While they were talking and discussing together, Jesus himself drew near and went with them. But their eyes were kept from recognizing him.
And he said to them, “What is this conversation that you are holding with each other as you walk?” And they stood still, looking sad.
Then one of them, named Cleopas, answered him, “Are you the only visitor to Jerusalem who does not know the things that have happened there in these days?” And he said to them, “What things?” And they said to him, “Concerning Jesus of Nazareth, a man who was a prophet mighty in deed and word before God and all the people, and how our chief priests and rulers delivered him up to be condemned to death, and crucified him. But we had hoped that he was the one to redeem Israel. Yes, and besides all this, it is now the third day since these things happened. Moreover, some women of our company amazed us. They were at the tomb early in the morning, and when they did not find his body, they came back saying that they had even seen a vision of angels, who said that he was alive. Some of those who were with us went to the tomb and found it just as the women had said, but him they did not see.”
Luke 24: 15-24 (ESV)
Notice, the hardest road is always the one to Emmaus. We only know Jesus in the here and now, and what He has been to us in this only-too-limited, 3-years-or-so space of our puny lives. What we really don't know (in those immortal words, not of Luke, but of St John the Evangelist) is where He has come from. And from whom. So how could we possibly imagine - much less draw hope and solace from - where He's going to?

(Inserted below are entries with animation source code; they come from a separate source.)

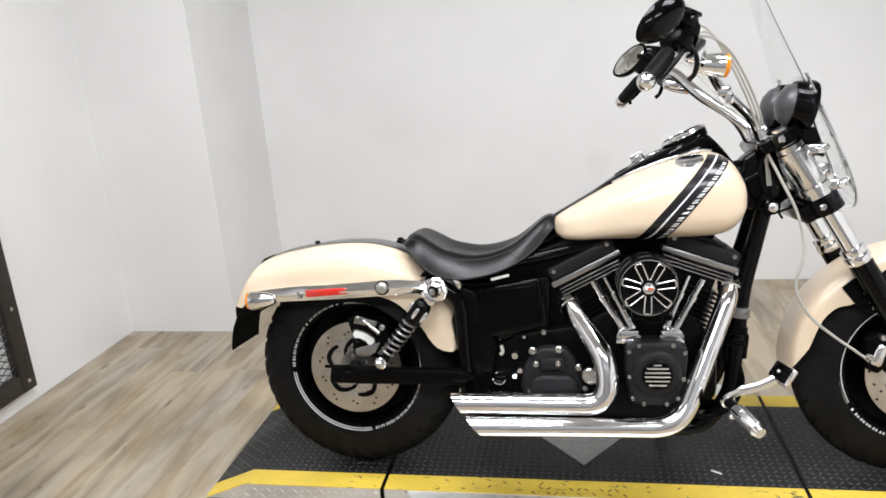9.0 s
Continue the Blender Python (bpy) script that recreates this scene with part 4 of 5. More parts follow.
    ax = Vector((-1, 0, 0.12)).normalized()
    sig = part("turn_signal", lathe(B(), [(0, 0.074), (0.007, 0.073), (0.0135, 0.0685), (0.019, 0.059), (0.0235, 0.046), (0.027, 0.027), (0.0288, 0.008), (0.0288, 0), (0, 0)], c, ax, 28), CHROME, bike, "chrome bullet-shaped turn signal")
    part("lens", lathe(B(), [(0, -0.014), (0.018, -0.013), (0.027, -0.008), (0.0287, 0), (0.02, 0.002), (0, 0.002)], c, ax, 28), AMBER, sig, "amber lens")
    bm = B()
    cyl(bm, c + Vector((-0.03, 0, 0.004)), (0.998, 0.318 * s, 1.19), 0.008, 12, 0.001)
    part("stem", bm, CHROME, sig)
    # control cables
    for j in range(3):
        dy, dx = 0.012 * j, 0.012 * j
        bm = tube(B(), spline([(0.985, (0.325 - dy) * s, 1.215), (1.035 + dx, (0.29 - dy) * s, 1.235 - 0.012 * j), (1.105 + dx, (0.21 - dy) * s, 1.16), (1.180 + dx, (0.12 - dy) * s, 1.04), (1.222 + dx * 0.5, (0.08 - dy) * s, 0.93), (1.235 + dx * 0.3, 0.07 * s, 0.84)], 7), 0.0029, 8)
        part("control_cable", bm, HOSE, bike, "pale grey control cable")
bm = B()
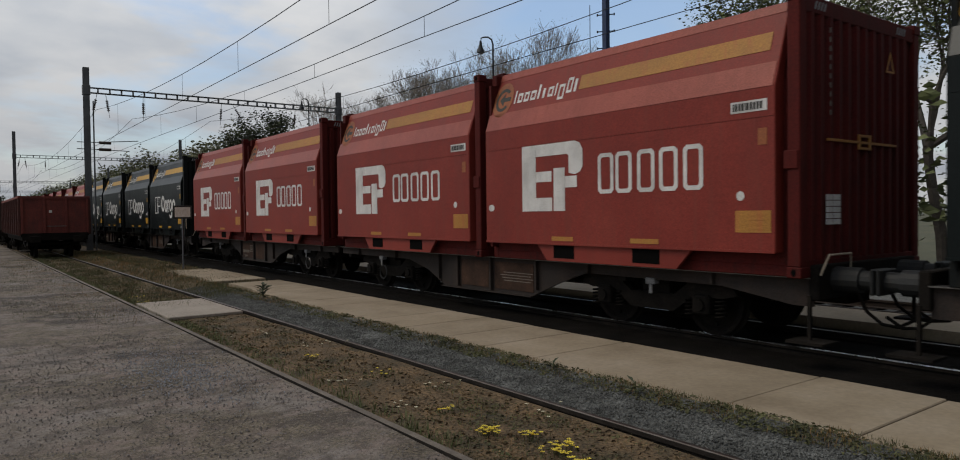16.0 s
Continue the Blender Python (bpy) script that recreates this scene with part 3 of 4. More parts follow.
    for x, y in ((-1.46, -0.01), (1.55, -0.01), (-1.16, LEN - 0.17), (1.55, LEN - 0.17)):
        for z in (0.0, 3.24):
            cc = part("corner_casting", shared(c + "cast", lambda: boxes((-0.09, 0.09, 0, 0.18, 0, 0.13), bevel=0.01), endp), None, t, at=pose(x, y, z))
            if x < 0:
                # flat black oval, the hole's depth painted on the casting
                part("casting_hole", shared("casthole", lambda: prism(bmesh.new(), oval(0.09, 0.065, 0.03, 0.045, 12), lambda a, b, h: Vector((-0.089 - h, a, b)), 0.004), HOLE), None, cc)
    for x0 in (-1.2, 0.94):
        tagged(part("clearance_stripes", shared("zebra%g" % x0, lambda: zebra(x0), SILVER), None, t), kind="stuff")
    part("warning_triangle", shared("triangle", triangle_bm, FADED), None, t, "small worn warning triangle")
    tagged(part("end_stripe", shared("endstripe", end_panel, CHALK_DULL), None, t), kind="stuff")
    part("end_latch", shared(c + "latch", lambda: boxes((-0.9, 0.9, -0.012, 0.02, 1.635, 1.665), (-0.16, 0.16, -0.02, 0.02, 1.56, 1.59), (-0.16, 0.16, -0.02, 0.02, 1.72, 1.75), (-0.16, -0.12, -0.02, 0.02, 1.59, 1.72), (0.12, 0.16, -0.02, 0.02, 1.59, 1.72)), FADED), None, t, "yellow latch bar")
    tagged(part("end_label", shared("endlabel", lambda: boxes(*[(x, x + 0.13, -0.006, 0.02, 0.62 + 0.075 * k, 0.685 + 0.075 * k) for x in (-0.92, -0.74) for k in range(5)]), WHITE), None, t), kind="stuff")
    return t


def sill_bm(s):
    """Fish-bellied side sill of one half of the wagon, in the half's own length."""
    prof = [(-0.35, 0.93), (12.2, 0.93), (12.2, 0.78), (8.9, 0.77), (8.1, 0.58), (7.5, 0.30), (4.7, 0.30), (4.1, 0.55), (3.4, 0.78), (0.9, 0.76), (-0.1, 0.6), (-0.35, 0.6)]
    bm = bmesh.new()
    prism(bm, prof, lambda a, b, h: Vector((s * (1.18 + h), a, b)), 0.05)
    return bm


def sill_flange(s):
    bm = bmesh.new()
    box(bm, s * 1.10 if s > 0 else -1.30, 1.30 if s > 0 else -1.10, -0.35, 12.2, 0.93, 0.95)
    lo, hi = (1.12, 1.30) if s > 0 else (-1.30, -1.12)
    box(bm, lo, hi, 4.7, 7.5, 0.28, 0.30)
    for y in (4.55, 5.84, 6.92, 7.6):
        box(bm, lo, hi, y, y + 0.05, 0.32 if y < 7.6 and y > 4.8 else 0.42, 0.93)
    for y in (1.0, 3.3, 9.4, 11.2):
        box(bm, lo, hi, y, y + 0.04, 0.78, 0.93)
    return bm


def bogie_side():
    prof = [(-1.45, 0.62), (-1.3, 0.78), (-0.7, 0.78), (-0.4, 0.56), (0.4, 0.56), (0.7, 0.78), (1.3, 0.78), (1.45, 0.62), (1.2, 0.56), (0.72, 0.56), (0.4, 0.32), (-0.4, 0.32), (-0.72, 0.56), (-1.2, 0.56)]
    bm = bmesh.new()
    for s in (-1.08, 0.98):
        prism(bm, prof, lambda a, b, h: Vector((s + h, a, b)), 0.10)
    box(bm, -0.98, 0.98, -0.25, 0.25, 0.42, 0.74)
    for y in (-1.42, 1.36):
        box(bm, -0.98, 0.98, y, y + 0.06, 0.6, 0.72)
    return bm


def axlebox_bm():
    bm = bmesh.new()
    box(bm, -0.11, 0.11, -0.14, 0.14, -0.14, 0.14, bevel=0.03)
    tube(bm, [(0, 0, 0), (0.15, 0, 0)], 0.085, 10)
    return bm


def spring_bm():
    return tube(bmesh.new(), [(0.075 * math.cos(k * 0.9), 0.075 * math.sin(k * 0.9), 0.28 + 0.0075 * k) for k in range(36)], 0.015, 4)


def running_gear(b, k):
    for s in (-1, 1):
        part("axle_box", shared("axlebox", axlebox_bm, GRIME_SHADED), None, b, at=pose(s * 1.05, k, 0.46, 0, 0, 0 if s > 0 else 180))
        for y in (-0.25, 0.25):
            part("spring", shared("spring", spring_bm, GRIME_SHADED), None, b, at=pose(s * 1.03, k + y, 0))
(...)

We - you and I, Cleopas and his companion - have only known Jesus as one adult among so many others, among all the rest of us, however exalted-yet-incredible that one unique Life. And that's the crux of our predicament. That's why no amount of tales of an empty tomb or a (surely?) grotesque resuscitated corpse could, even if true, ever be of any real comfort or reassurance to us: we haven't yet seen His whole Divinity, doing what it alone does best - imbuing, refreshing, revivifying the whole of His humanity, and ours. In order to know physically, sensibly (assuming it were possible) His entire God-in-manhood, we'd have to be able to see something like - I don't know, His entire human life? from conception to crucifixion? - simultaneously. But now suppose you had known Him from the very onset of His life, or indeed the very instant of His conception. Would that have given you what is in a sense the supreme faith, the knowledge that a Divine humanity is different? That it is Something so instinct with love as to be able to outlast, rebound from, overcome, defeat, even this unspeakable horror, that you saw with your own eyes just yesterday?
The question as I see it, then, is whether, if we had a certain Mother's kind of love, we would be able to believe through the nightmare of crucifixion, to the ecstasy of resurrection and ascension.
As usual, I can only offer my own opinion.
In a sense, origins are everything, because only they encompass everything that follows. In a sense, every oak is its acorn. Even redemption itself would fail to pierce us to the Chaucerian root, except that like its God it is retroactive, and so changes us wholly, in every room of the expanding house of our lives. Which is to include, of course, not just main and showcase rooms, but attic, cellar, larder, etc. To say nothing of those most exquisitely green, secret, shadowy surrounding grounds and pools (at least when their Gardener is allowed to breathe and rain on them). Redemption always accompanies us to our beginnings, because only from there does any thing move forward. Thank God we have a God to whom time is merely a point on a line that can be shifted at will. How else, indeed, are we going to grasp the totality of any creature (much more any creator), than by loving and knowing its first breath, its most vulnerable and receptive, its most longing, hungering, remembering point? So why the dismissal of infants? Why refuse them, of all creatures, Baptism?
We orthodox Christians confess the Incarnation. Which is to say, our God didn't choose to become and redeem only the pristine, complete humanity of Adam. Notice how He doesn't come barging in on us, Athena-like, as a full-grown, fully-wise adult; rather does He slip in largely unnoticed, He comes "all so still": an all-needy infant, a playful curious child, a difficult adolescent, with real, worrying parents. Jesus embraces the whole of Adam, not just as he came forth from God, but as he comes down to and from us. And so of course the Son encompasses, descends into, excavates, irrigates, cultivates our whole human nature not just at its Edenic pre-eminence, but at its most fallen lowliness, and its most infantine helplessness. Nor does He leave His Deity standing in the doorway (as we might imagine it) - tight-lipped, arms folded, tapping foot - but takes It with Him! through every furthest, most forgotten room, closet, passage-way, window and staircase. Jesus enters into, He immerses Himself in the "very least" of our humanity, so as to saturate every merest cell with no ordinary divinity, but One even we can digest.
Milk for babes, as they say, before there can be any question of solid food. But if the childhood of God leaves us cold, how are we ever going to warm to, embrace, digest, His maturity? If we can't the taste the savor, the riches, the abundance of His mere birth (or even His conception?), how will we ever stomach the poverty of crucifixion?